* Given task
Retype each line of the material exactly, please, skipping any picture in it.

* Available data
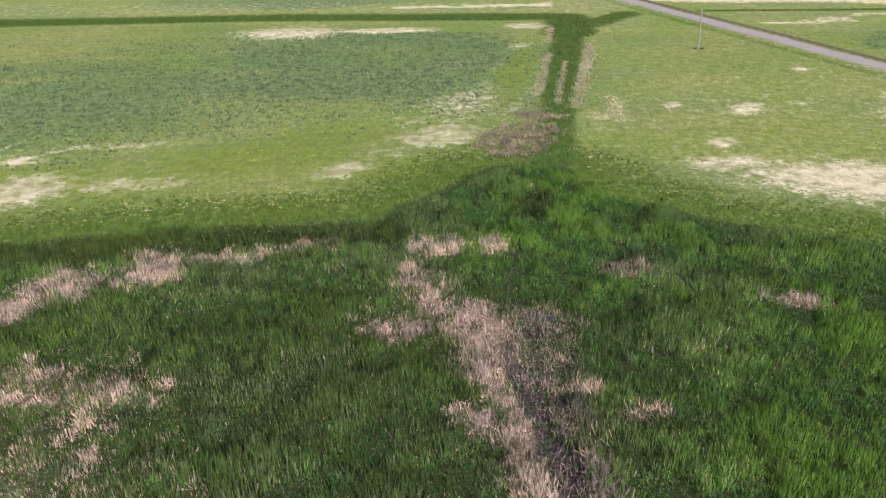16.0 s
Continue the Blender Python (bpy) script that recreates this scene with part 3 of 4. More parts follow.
# ragged strips of dead reed
stand("dead", -23.9, 77.7, 3.5, 0.50, -3, 0.50, 0.8)
stand("dead", 9.2, 78.2, 2.8, 1.95, 0, 0.85, 0.8)
stand("dead", 9.9, 81.4, 1.8, 0.99, 6, 0.75, 0.8)
stand("dead", 15.3, 81.4, 2.5, 0.56, 4, 0.50, 0.8)
stand("dead", 19.4, 83.9, 3.2, 0.89, 7, 0.50, 0.8)
stand("dead", -8.0, 87.3, 2.4, 1.06, 52, 0.80, 0.8)
stand("dead", 1.6, 88.2, 0.9, 0.68, -14, 0.60, 0.8)
stand("dead", -18.3, 91.2, 1.4, 1.16, 6, 0.70, 0.8)
stand("dead", -14.2, 91.6, 2.3, 1.08, -55, 0.60, 0.8)
stand("dead", 9.2, 91.9, 3.1, 1.19, -58, 1.00, 0.8)
stand("dead", 22.9, 94.0, 1.2, 0.84, -25, 0.80, 0.8)
stand("dead", -7.5, 94.8, 2.1, 0.93, -22, 0.70, 0.8)
stand("dead", 21.0, 95.3, 3.3, 1.08, -14, 0.90, 0.8)
stand("dead", 29.0, 96.9, 3.6, 1.55, -4, 0.90, 0.8)
stand("dead", 7.1, 97.3, 2.8, 0.77, -81, 0.70, 0.8)
stand("dead", 3.8, 98.0, 2.9, 1.30, -17, 0.75, 0.8)
stand("dead", -14.9, 98.5, 4.2, 1.13, -69, 0.60, 0.8)
stand("dead", -34.3, 99.2, 1.5, 1.21, 79, 0.75, 0.8)
stand("dead", -20.1, 100.9, 2.7, 1.74, -34, 0.85, 0.8)
stand("dead", 18.5, 101.5, 1.8, 1.11, -10, 0.70, 0.8)
stand("dead", -31.4, 104.3, 3.7, 1.67, -10, 0.85, 0.8)
stand("dead", -7.0, 106.0, 0.9, 1.56, 23, 0.60, 0.8)
stand("dead", 42.8, 106.9, 2.2, 1.49, -18, 0.80, 0.8)
stand("dead", -15.7, 112.9, 4.2, 2.26, 47, 0.85, 0.8)
stand("dead", 31.7, 118.0, 2.3, 1.76, 10, 0.70, 0.8)
stand("dead", 48.7, 125.3, 4.9, 2.43, 6, 0.60, 0.8)
stand("dead", 37.1, 125.3, 4.9, 2.62, -6, 0.60, 0.8)
stand("dead", 5.5, 130.7, 4.6, 1.70, -55, 0.50, 0.8)
stand("dead", 52.7, 156.1, 3.7, 2.68, -60, 0.70, 0.8)
stand("dead", 24.0, 250.5, 2.5, 1.17, -68, 0.95, 0.8)
stand("dead", 23.0, 255.7, 3.6, 0.80, -79, 0.95, 0.8)
stand("dead", 26.2, 257.5, 2.6, 0.26, -86, 0.60, 0.8)
stand("dead", 24.5, 259.8, 2.8, 0.41, -84, 0.80, 0.8)
stand("dead", 22.0, 260.5, 2.9, 0.80, -74, 1.00, 0.8)
stand("dead", 20.4, 268.7, 4.6, 0.72, -82, 1.00, 0.8)
stand("dead", 29.1, 270.6, 1.3, 0.63, -23, 0.60, 0.8)
stand("dead", 25.2, 274.1, 0.7, 0.61, 24, 0.70, 0.8)
stand("dead", 18.7, 276.2, 3.0, 0.65, -85, 0.90, 0.8)
stand("dead", 18.7, 283.4, 3.0, 1.57, -67, 0.90, 0.8)
stand("dead", 13.2, 288.8, 6.2, 1.04, -63, 0.60, 0.8)
stand("thin", -15.7, 78.5, 10.3, 4.0, 2, 0.50, 0.9)
stand("thin", 9.4, 78.9, 3.1, 2.7, 0, 0.70, 0.9)
stand("thin", -14.1, 93.5, 8.1, 5.0, -0, 0.60, 0.9)
stand("thin", -7.0, 252.6, 4.6, 3.9, 1, 0.70, 0.9)
stand("thin", 4.2, 257.6, 4.3, 3.7, 0, 0.40, 0.9)
stand("thin", -13.3, 264.0, 5.9, 7.2, 0, 0.80, 0.9)
stand("grey", 26.8, 256.4, 3.6, 1.05, -77, 0.90)
stand("grey", 23.2, 283.6, 3.6, 0.95, -79, 0.90)
stand("mud", 23.6, 262.9, 2.6, 0.40, -91, 1.00, 0.6)
stand("mud", 22.9, 266.9, 2.5, 0.57, -73, 1.00, 0.6)
stand("mud", 22.0, 277.4, 6.1, 0.38, -89, 0.80, 0.6)
stand("mud", 19.7, 279.5, 2.6, 0.22, -88, 0.80, 0.6)
stand("dead", -9.0, 254.6, 2.0, 0.58, -44, 0.70, 0.8)
stand("dead", -14.8, 260.5, 3.4, 2.21, 14, 0.60, 0.8)
stand("dead", -18.6, 267.8, 0.7, 0.55, 23, 1.00, 0.8)
stand("dead", -13.9, 273.4, 6.2, 2.03, -1, 0.75, 0.8)
stand("thin", 28.4, 256.3, 1.6, 1.1, -63, 0.80, 0.9)
stand("thin", 19.8, 258.3, 9.7, 1.5, -84, 0.80, 0.9)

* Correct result
16.0 s
Continue the Blender Python (bpy) script that recreates this scene with part 3 of 4. More parts follow.
# ragged strips of dead reed
stand("dead", -23.9, 77.7, 3.5, 0.50, -3, 0.50, 0.8)
stand("dead", 9.2, 78.2, 2.8, 1.95, 0, 0.85, 0.8)
stand("dead", 9.9, 81.4, 1.8, 0.99, 6, 0.75, 0.8)
stand("dead", 15.3, 81.4, 2.5, 0.56, 4, 0.50, 0.8)
stand("dead", 19.4, 83.9, 3.2, 0.89, 7, 0.50, 0.8)
stand("dead", -8.0, 87.3, 2.4, 1.06, 52, 0.80, 0.8)
stand("dead", 1.6, 88.2, 0.9, 0.68, -14, 0.60, 0.8)
stand("dead", -18.3, 91.2, 1.4, 1.16, 6, 0.70, 0.8)
stand("dead", -14.2, 91.6, 2.3, 1.08, -55, 0.60, 0.8)
stand("dead", 9.2, 91.9, 3.1, 1.19, -58, 1.00, 0.8)
stand("dead", 22.9, 94.0, 1.2, 0.84, -25, 0.80, 0.8)
stand("dead", -7.5, 94.8, 2.1, 0.93, -22, 0.70, 0.8)
stand("dead", 21.0, 95.3, 3.3, 1.08, -14, 0.90, 0.8)
stand("dead", 29.0, 96.9, 3.6, 1.55, -4, 0.90, 0.8)
stand("dead", 7.1, 97.3, 2.8, 0.77, -81, 0.70, 0.8)
stand("dead", 3.8, 98.0, 2.9, 1.30, -17, 0.75, 0.8)
stand("dead", -14.9, 98.5, 4.2, 1.13, -69, 0.60, 0.8)
stand("dead", -34.3, 99.2, 1.5, 1.21, 79, 0.75, 0.8)
stand("dead", -20.1, 100.9, 2.7, 1.74, -34, 0.85, 0.8)
stand("dead", 18.5, 101.5, 1.8, 1.11, -10, 0.70, 0.8)
stand("dead", -31.4, 104.3, 3.7, 1.67, -10, 0.85, 0.8)
stand("dead", -7.0, 106.0, 0.9, 1.56, 23, 0.60, 0.8)
stand("dead", 42.8, 106.9, 2.2, 1.49, -18, 0.80, 0.8)
stand("dead", -15.7, 112.9, 4.2, 2.26, 47, 0.85, 0.8)
stand("dead", 31.7, 118.0, 2.3, 1.76, 10, 0.70, 0.8)
stand("dead", 48.7, 125.3, 4.9, 2.43, 6, 0.60, 0.8)
stand("dead", 37.1, 125.3, 4.9, 2.62, -6, 0.60, 0.8)
stand("dead", 5.5, 130.7, 4.6, 1.70, -55, 0.50, 0.8)
stand("dead", 52.7, 156.1, 3.7, 2.68, -60, 0.70, 0.8)
stand("dead", 24.0, 250.5, 2.5, 1.17, -68, 0.95, 0.8)
stand("dead", 23.0, 255.7, 3.6, 0.80, -79, 0.95, 0.8)
stand("dead", 26.2, 257.5, 2.6, 0.26, -86, 0.60, 0.8)
stand("dead", 24.5, 259.8, 2.8, 0.41, -84, 0.80, 0.8)
stand("dead", 22.0, 260.5, 2.9, 0.80, -74, 1.00, 0.8)
stand("dead", 20.4, 268.7, 4.6, 0.72, -82, 1.00, 0.8)
stand("dead", 29.1, 270.6, 1.3, 0.63, -23, 0.60, 0.8)
stand("dead", 25.2, 274.1, 0.7, 0.61, 24, 0.70, 0.8)
stand("dead", 18.7, 276.2, 3.0, 0.65, -85, 0.90, 0.8)
stand("dead", 18.7, 283.4, 3.0, 1.57, -67, 0.90, 0.8)
stand("dead", 13.2, 288.8, 6.2, 1.04, -63, 0.60, 0.8)
stand("thin", -15.7, 78.5, 10.3, 4.0, 2, 0.50, 0.9)
stand("thin", 9.4, 78.9, 3.1, 2.7, 0, 0.70, 0.9)
stand("thin", -14.1, 93.5, 8.1, 5.0, -0, 0.60, 0.9)
stand("thin", -7.0, 252.6, 4.6, 3.9, 1, 0.70, 0.9)
stand("thin", 4.2, 257.6, 4.3, 3.7, 0, 0.40, 0.9)
stand("thin", -13.3, 264.0, 5.9, 7.2, 0, 0.80, 0.9)
stand("grey", 26.8, 256.4, 3.6, 1.05, -77, 0.90)
stand("grey", 23.2, 283.6, 3.6, 0.95, -79, 0.90)
stand("mud", 23.6, 262.9, 2.6, 0.40, -91, 1.00, 0.6)
stand("mud", 22.9, 266.9, 2.5, 0.57, -73, 1.00, 0.6)
stand("mud", 22.0, 277.4, 6.1, 0.38, -89, 0.80, 0.6)
stand("mud", 19.7, 279.5, 2.6, 0.22, -88, 0.80, 0.6)
stand("dead", -9.0, 254.6, 2.0, 0.58, -44, 0.70, 0.8)
stand("dead", -14.8, 260.5, 3.4, 2.21, 14, 0.60, 0.8)
stand("dead", -18.6, 267.8, 0.7, 0.55, 23, 1.00, 0.8)
stand("dead", -13.9, 273.4, 6.2, 2.03, -1, 0.75, 0.8)
stand("thin", 28.4, 256.3, 1.6, 1.1, -63, 0.80, 0.9)
stand("thin", 19.8, 258.3, 9.7, 1.5, -84, 0.80, 0.9)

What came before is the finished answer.